Source material.

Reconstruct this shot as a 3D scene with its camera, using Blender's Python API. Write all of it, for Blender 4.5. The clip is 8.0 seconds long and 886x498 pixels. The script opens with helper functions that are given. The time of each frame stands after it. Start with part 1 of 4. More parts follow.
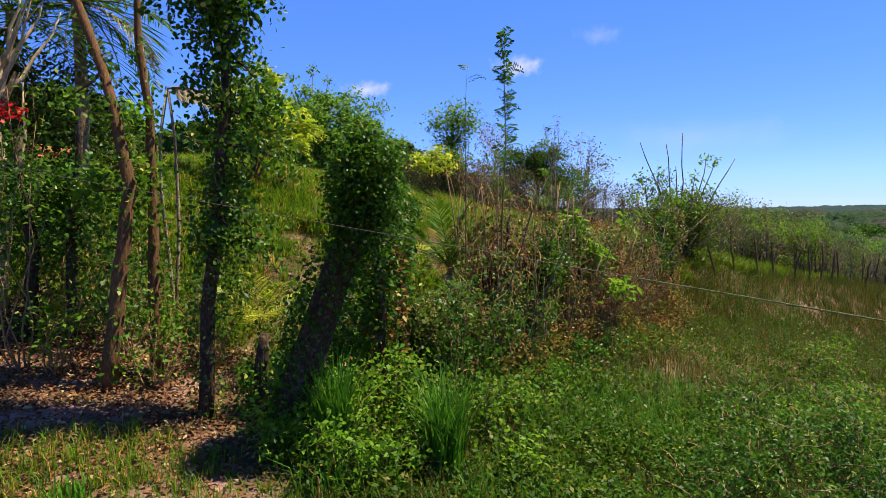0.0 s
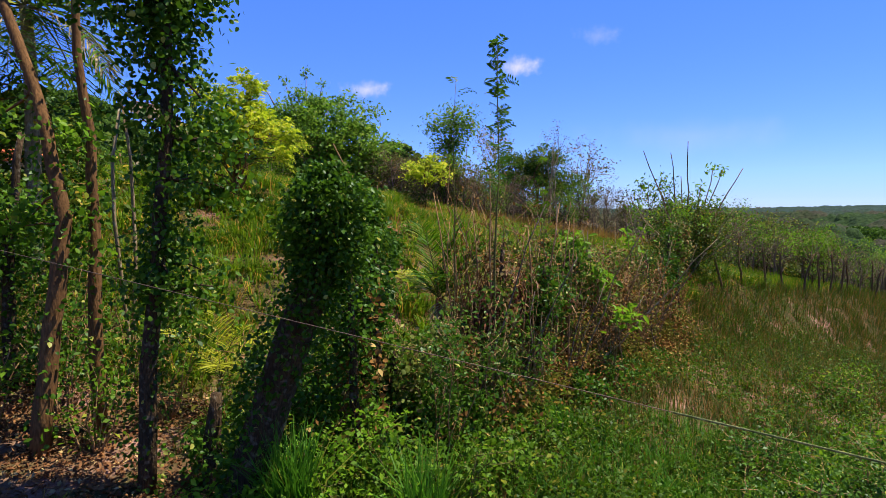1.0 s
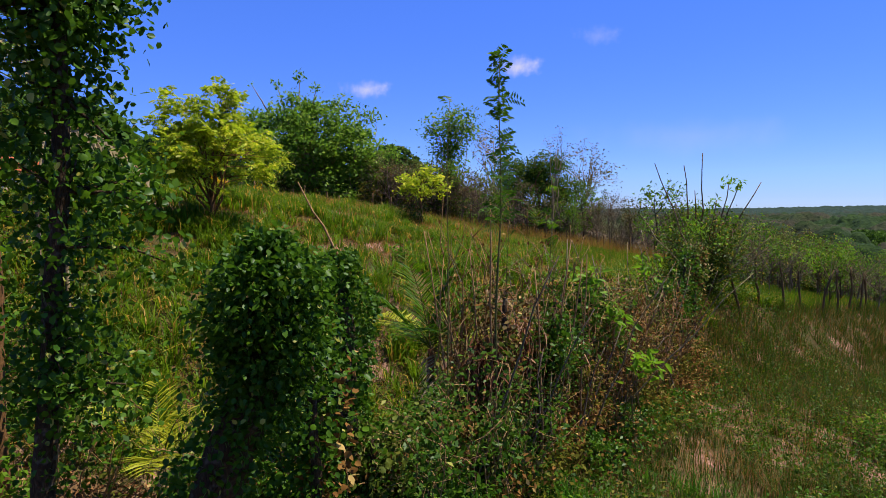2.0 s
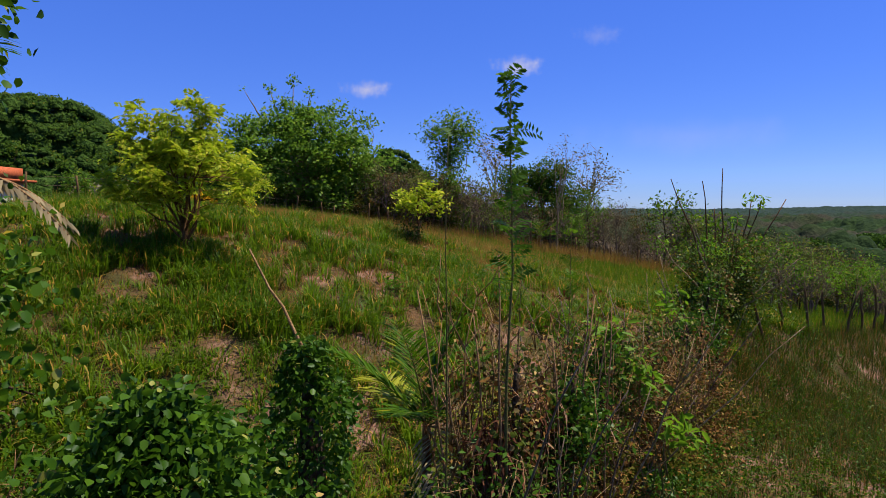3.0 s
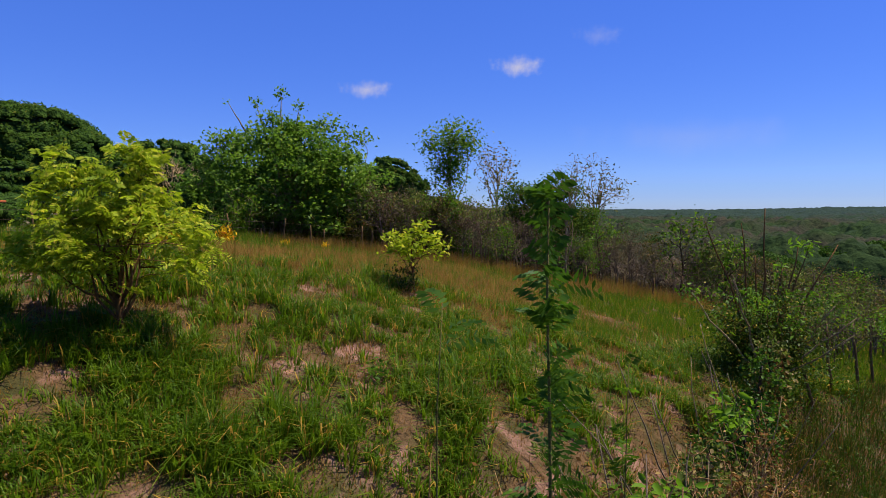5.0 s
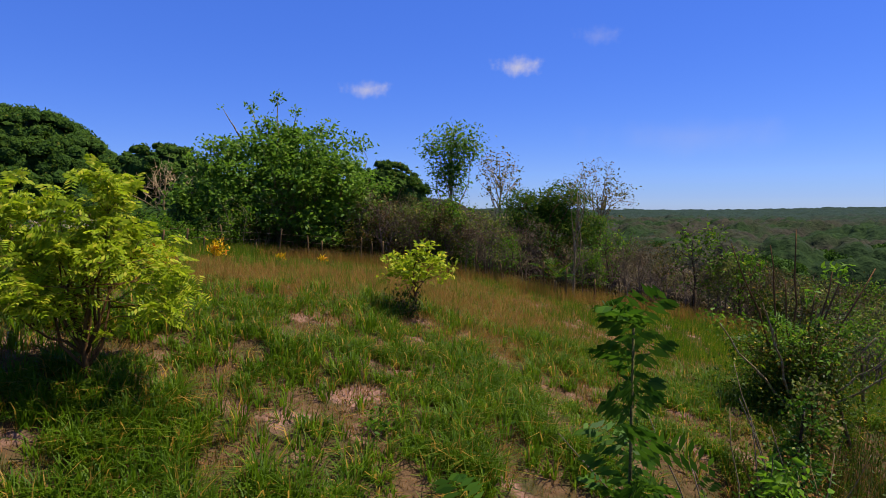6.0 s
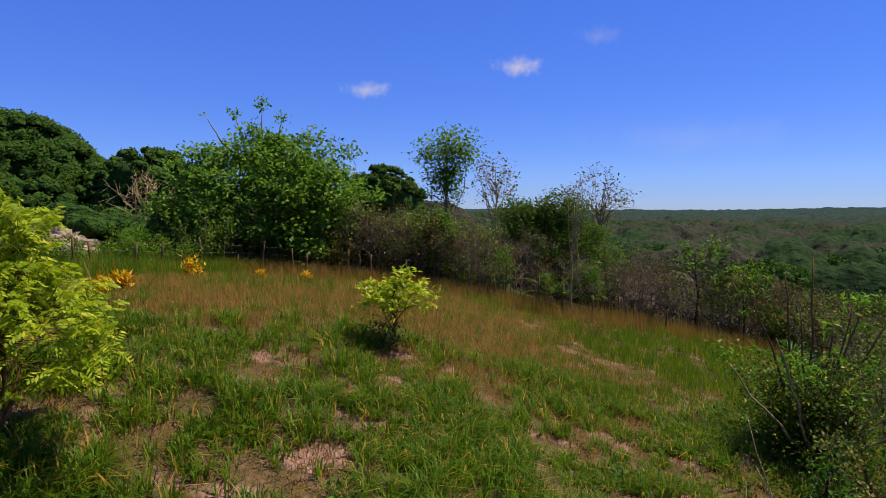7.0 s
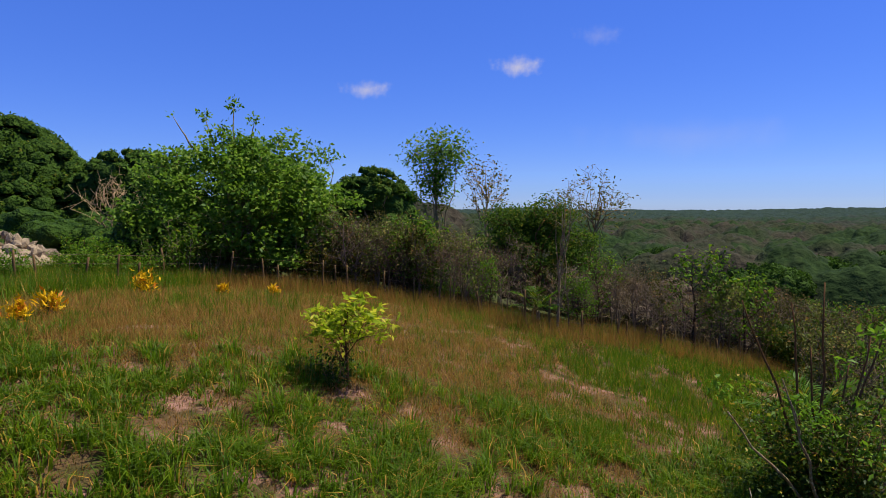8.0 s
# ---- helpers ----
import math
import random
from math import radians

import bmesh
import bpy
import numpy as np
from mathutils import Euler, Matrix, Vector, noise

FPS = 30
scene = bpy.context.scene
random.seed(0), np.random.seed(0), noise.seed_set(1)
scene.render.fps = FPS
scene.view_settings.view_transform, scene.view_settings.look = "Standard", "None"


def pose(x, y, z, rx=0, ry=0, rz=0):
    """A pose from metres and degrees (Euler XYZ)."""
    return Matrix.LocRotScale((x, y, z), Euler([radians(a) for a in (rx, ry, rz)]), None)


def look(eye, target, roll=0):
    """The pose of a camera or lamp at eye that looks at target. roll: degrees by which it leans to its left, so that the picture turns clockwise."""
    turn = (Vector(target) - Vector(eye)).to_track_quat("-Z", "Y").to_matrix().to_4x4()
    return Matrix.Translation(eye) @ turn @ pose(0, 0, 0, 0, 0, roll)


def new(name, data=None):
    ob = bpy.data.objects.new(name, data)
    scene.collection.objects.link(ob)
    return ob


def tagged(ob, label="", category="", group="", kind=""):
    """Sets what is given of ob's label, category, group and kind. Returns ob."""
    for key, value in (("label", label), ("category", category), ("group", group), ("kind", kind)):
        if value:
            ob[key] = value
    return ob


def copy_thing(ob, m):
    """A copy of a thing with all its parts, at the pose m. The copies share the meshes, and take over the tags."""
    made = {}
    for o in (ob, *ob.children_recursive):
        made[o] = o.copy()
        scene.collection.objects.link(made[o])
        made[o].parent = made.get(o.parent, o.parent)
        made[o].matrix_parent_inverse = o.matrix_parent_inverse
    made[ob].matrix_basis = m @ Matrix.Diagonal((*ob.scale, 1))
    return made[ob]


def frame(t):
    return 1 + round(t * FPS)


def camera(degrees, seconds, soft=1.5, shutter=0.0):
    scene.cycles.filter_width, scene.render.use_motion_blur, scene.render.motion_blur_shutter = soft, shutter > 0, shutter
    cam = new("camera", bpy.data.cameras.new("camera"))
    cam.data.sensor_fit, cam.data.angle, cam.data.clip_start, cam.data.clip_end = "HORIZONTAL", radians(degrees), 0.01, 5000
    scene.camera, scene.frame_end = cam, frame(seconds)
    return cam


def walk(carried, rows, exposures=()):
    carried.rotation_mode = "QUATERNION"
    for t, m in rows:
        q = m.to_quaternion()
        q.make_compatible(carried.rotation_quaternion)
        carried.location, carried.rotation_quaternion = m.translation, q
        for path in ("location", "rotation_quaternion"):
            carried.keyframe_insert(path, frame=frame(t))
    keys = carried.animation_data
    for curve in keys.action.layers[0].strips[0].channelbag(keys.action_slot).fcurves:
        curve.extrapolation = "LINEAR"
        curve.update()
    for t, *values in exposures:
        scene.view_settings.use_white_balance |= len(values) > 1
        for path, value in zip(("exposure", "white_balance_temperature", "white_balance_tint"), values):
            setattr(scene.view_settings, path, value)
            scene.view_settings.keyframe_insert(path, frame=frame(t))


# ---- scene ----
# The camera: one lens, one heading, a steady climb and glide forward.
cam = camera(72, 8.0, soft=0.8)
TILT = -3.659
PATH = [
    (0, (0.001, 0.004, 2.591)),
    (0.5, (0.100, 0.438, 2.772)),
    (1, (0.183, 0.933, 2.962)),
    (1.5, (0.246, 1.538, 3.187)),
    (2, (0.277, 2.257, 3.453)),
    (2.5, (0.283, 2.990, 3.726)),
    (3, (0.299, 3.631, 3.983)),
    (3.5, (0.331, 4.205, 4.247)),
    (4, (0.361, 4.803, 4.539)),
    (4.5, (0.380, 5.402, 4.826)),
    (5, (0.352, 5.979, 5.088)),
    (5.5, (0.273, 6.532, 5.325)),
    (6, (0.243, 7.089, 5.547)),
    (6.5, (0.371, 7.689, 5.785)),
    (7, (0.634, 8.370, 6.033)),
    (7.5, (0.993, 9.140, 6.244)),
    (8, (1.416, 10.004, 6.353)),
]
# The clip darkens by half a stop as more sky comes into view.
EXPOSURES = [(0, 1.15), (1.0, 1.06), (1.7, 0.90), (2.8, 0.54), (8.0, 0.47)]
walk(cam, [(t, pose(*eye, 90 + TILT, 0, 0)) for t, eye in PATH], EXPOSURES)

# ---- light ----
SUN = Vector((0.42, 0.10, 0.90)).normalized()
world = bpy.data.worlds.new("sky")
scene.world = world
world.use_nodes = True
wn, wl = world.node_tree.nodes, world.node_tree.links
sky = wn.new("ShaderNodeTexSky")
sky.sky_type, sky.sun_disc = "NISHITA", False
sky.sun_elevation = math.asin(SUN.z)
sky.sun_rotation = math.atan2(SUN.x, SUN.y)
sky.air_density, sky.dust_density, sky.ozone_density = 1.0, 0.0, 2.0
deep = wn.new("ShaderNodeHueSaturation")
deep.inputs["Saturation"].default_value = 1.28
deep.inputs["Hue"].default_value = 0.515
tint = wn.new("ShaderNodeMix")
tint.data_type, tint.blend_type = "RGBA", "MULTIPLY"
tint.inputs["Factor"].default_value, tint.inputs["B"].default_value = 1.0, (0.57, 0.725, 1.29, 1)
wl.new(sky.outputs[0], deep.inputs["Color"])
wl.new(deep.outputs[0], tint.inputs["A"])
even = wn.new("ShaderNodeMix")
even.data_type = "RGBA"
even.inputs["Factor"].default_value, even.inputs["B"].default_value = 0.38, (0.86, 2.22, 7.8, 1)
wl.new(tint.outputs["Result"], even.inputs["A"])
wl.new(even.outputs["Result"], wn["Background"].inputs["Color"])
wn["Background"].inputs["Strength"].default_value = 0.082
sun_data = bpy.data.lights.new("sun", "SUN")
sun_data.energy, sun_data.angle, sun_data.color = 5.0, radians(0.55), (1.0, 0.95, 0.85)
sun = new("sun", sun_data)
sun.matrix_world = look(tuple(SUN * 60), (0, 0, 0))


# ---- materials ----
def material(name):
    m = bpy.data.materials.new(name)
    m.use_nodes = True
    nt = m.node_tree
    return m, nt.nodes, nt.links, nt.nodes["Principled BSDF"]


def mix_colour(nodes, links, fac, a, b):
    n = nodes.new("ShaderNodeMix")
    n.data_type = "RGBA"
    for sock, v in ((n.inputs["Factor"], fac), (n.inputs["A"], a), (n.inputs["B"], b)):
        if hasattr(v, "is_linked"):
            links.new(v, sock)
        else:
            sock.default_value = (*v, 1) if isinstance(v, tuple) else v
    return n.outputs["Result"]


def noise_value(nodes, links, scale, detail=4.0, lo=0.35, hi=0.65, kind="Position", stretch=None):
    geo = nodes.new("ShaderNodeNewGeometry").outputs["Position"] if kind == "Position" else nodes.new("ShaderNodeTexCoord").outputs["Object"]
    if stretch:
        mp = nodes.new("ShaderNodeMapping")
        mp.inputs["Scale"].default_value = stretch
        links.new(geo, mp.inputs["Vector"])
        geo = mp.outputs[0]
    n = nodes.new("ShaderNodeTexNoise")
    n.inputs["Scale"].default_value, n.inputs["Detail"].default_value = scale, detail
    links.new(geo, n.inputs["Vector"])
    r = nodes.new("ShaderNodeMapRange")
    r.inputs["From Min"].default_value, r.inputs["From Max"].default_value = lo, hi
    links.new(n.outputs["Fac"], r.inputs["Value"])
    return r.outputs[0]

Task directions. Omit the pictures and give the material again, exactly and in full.

Reply to the exercise.
Reconstruct this shot as a 3D scene with its camera, using Blender's Python API. Write all of it, for Blender 4.5. The clip is 8.0 seconds long and 886x498 pixels. The script opens with helper functions that are given. The time of each frame stands after it. Start with part 1 of 4. More parts follow.
0.0 s
1.0 s
2.0 s
3.0 s
5.0 s
6.0 s
7.0 s
8.0 s
# ---- helpers ----
import math
import random
from math import radians

import bmesh
import bpy
import numpy as np
from mathutils import Euler, Matrix, Vector, noise

FPS = 30
scene = bpy.context.scene
random.seed(0), np.random.seed(0), noise.seed_set(1)
scene.render.fps = FPS
scene.view_settings.view_transform, scene.view_settings.look = "Standard", "None"


def pose(x, y, z, rx=0, ry=0, rz=0):
    """A pose from metres and degrees (Euler XYZ)."""
    return Matrix.LocRotScale((x, y, z), Euler([radians(a) for a in (rx, ry, rz)]), None)


def look(eye, target, roll=0):
    """The pose of a camera or lamp at eye that looks at target. roll: degrees by which it leans to its left, so that the picture turns clockwise."""
    turn = (Vector(target) - Vector(eye)).to_track_quat("-Z", "Y").to_matrix().to_4x4()
    return Matrix.Translation(eye) @ turn @ pose(0, 0, 0, 0, 0, roll)


def new(name, data=None):
    ob = bpy.data.objects.new(name, data)
    scene.collection.objects.link(ob)
    return ob


def tagged(ob, label="", category="", group="", kind=""):
    """Sets what is given of ob's label, category, group and kind. Returns ob."""
    for key, value in (("label", label), ("category", category), ("group", group), ("kind", kind)):
        if value:
            ob[key] = value
    return ob


def copy_thing(ob, m):
    """A copy of a thing with all its parts, at the pose m. The copies share the meshes, and take over the tags."""
    made = {}
    for o in (ob, *ob.children_recursive):
        made[o] = o.copy()
        scene.collection.objects.link(made[o])
        made[o].parent = made.get(o.parent, o.parent)
        made[o].matrix_parent_inverse = o.matrix_parent_inverse
    made[ob].matrix_basis = m @ Matrix.Diagonal((*ob.scale, 1))
    return made[ob]


def frame(t):
    return 1 + round(t * FPS)


def camera(degrees, seconds, soft=1.5, shutter=0.0):
    scene.cycles.filter_width, scene.render.use_motion_blur, scene.render.motion_blur_shutter = soft, shutter > 0, shutter
    cam = new("camera", bpy.data.cameras.new("camera"))
    cam.data.sensor_fit, cam.data.angle, cam.data.clip_start, cam.data.clip_end = "HORIZONTAL", radians(degrees), 0.01, 5000
    scene.camera, scene.frame_end = cam, frame(seconds)
    return cam


def walk(carried, rows, exposures=()):
    carried.rotation_mode = "QUATERNION"
    for t, m in rows:
        q = m.to_quaternion()
        q.make_compatible(carried.rotation_quaternion)
        carried.location, carried.rotation_quaternion = m.translation, q
        for path in ("location", "rotation_quaternion"):
            carried.keyframe_insert(path, frame=frame(t))
    keys = carried.animation_data
    for curve in keys.action.layers[0].strips[0].channelbag(keys.action_slot).fcurves:
        curve.extrapolation = "LINEAR"
        curve.update()
    for t, *values in exposures:
        scene.view_settings.use_white_balance |= len(values) > 1
        for path, value in zip(("exposure", "white_balance_temperature", "white_balance_tint"), values):
            setattr(scene.view_settings, path, value)
            scene.view_settings.keyframe_insert(path, frame=frame(t))


# ---- scene ----
# The camera: one lens, one heading, a steady climb and glide forward.
cam = camera(72, 8.0, soft=0.8)
TILT = -3.659
PATH = [
    (0, (0.001, 0.004, 2.591)),
    (0.5, (0.100, 0.438, 2.772)),
    (1, (0.183, 0.933, 2.962)),
    (1.5, (0.246, 1.538, 3.187)),
    (2, (0.277, 2.257, 3.453)),
    (2.5, (0.283, 2.990, 3.726)),
    (3, (0.299, 3.631, 3.983)),
    (3.5, (0.331, 4.205, 4.247)),
    (4, (0.361, 4.803, 4.539)),
    (4.5, (0.380, 5.402, 4.826)),
    (5, (0.352, 5.979, 5.088)),
    (5.5, (0.273, 6.532, 5.325)),
    (6, (0.243, 7.089, 5.547)),
    (6.5, (0.371, 7.689, 5.785)),
    (7, (0.634, 8.370, 6.033)),
    (7.5, (0.993, 9.140, 6.244)),
    (8, (1.416, 10.004, 6.353)),
]
# The clip darkens by half a stop as more sky comes into view.
EXPOSURES = [(0, 1.15), (1.0, 1.06), (1.7, 0.90), (2.8, 0.54), (8.0, 0.47)]
walk(cam, [(t, pose(*eye, 90 + TILT, 0, 0)) for t, eye in PATH], EXPOSURES)

# ---- light ----
SUN = Vector((0.42, 0.10, 0.90)).normalized()
world = bpy.data.worlds.new("sky")
scene.world = world
world.use_nodes = True
wn, wl = world.node_tree.nodes, world.node_tree.links
sky = wn.new("ShaderNodeTexSky")
sky.sky_type, sky.sun_disc = "NISHITA", False
sky.sun_elevation = math.asin(SUN.z)
sky.sun_rotation = math.atan2(SUN.x, SUN.y)
sky.air_density, sky.dust_density, sky.ozone_density = 1.0, 0.0, 2.0
deep = wn.new("ShaderNodeHueSaturation")
deep.inputs["Saturation"].default_value = 1.28
deep.inputs["Hue"].default_value = 0.515
tint = wn.new("ShaderNodeMix")
tint.data_type, tint.blend_type = "RGBA", "MULTIPLY"
tint.inputs["Factor"].default_value, tint.inputs["B"].default_value = 1.0, (0.57, 0.725, 1.29, 1)
wl.new(sky.outputs[0], deep.inputs["Color"])
wl.new(deep.outputs[0], tint.inputs["A"])
even = wn.new("ShaderNodeMix")
even.data_type = "RGBA"
even.inputs["Factor"].default_value, even.inputs["B"].default_value = 0.38, (0.86, 2.22, 7.8, 1)
wl.new(tint.outputs["Result"], even.inputs["A"])
wl.new(even.outputs["Result"], wn["Background"].inputs["Color"])
wn["Background"].inputs["Strength"].default_value = 0.082
sun_data = bpy.data.lights.new("sun", "SUN")
sun_data.energy, sun_data.angle, sun_data.color = 5.0, radians(0.55), (1.0, 0.95, 0.85)
sun = new("sun", sun_data)
sun.matrix_world = look(tuple(SUN * 60), (0, 0, 0))


# ---- materials ----
def material(name):
    m = bpy.data.materials.new(name)
    m.use_nodes = True
    nt = m.node_tree
    return m, nt.nodes, nt.links, nt.nodes["Principled BSDF"]


def mix_colour(nodes, links, fac, a, b):
    n = nodes.new("ShaderNodeMix")
    n.data_type = "RGBA"
    for sock, v in ((n.inputs["Factor"], fac), (n.inputs["A"], a), (n.inputs["B"], b)):
        if hasattr(v, "is_linked"):
            links.new(v, sock)
        else:
            sock.default_value = (*v, 1) if isinstance(v, tuple) else v
    return n.outputs["Result"]


def noise_value(nodes, links, scale, detail=4.0, lo=0.35, hi=0.65, kind="Position", stretch=None):
    geo = nodes.new("ShaderNodeNewGeometry").outputs["Position"] if kind == "Position" else nodes.new("ShaderNodeTexCoord").outputs["Object"]
    if stretch:
        mp = nodes.new("ShaderNodeMapping")
        mp.inputs["Scale"].default_value = stretch
        links.new(geo, mp.inputs["Vector"])
        geo = mp.outputs[0]
    n = nodes.new("ShaderNodeTexNoise")
    n.inputs["Scale"].default_value, n.inputs["Detail"].default_value = scale, detail
    links.new(geo, n.inputs["Vector"])
    r = nodes.new("ShaderNodeMapRange")
    r.inputs["From Min"].default_value, r.inputs["From Max"].default_value = lo, hi
    links.new(n.outputs["Fac"], r.inputs["Value"])
    return r.outputs[0]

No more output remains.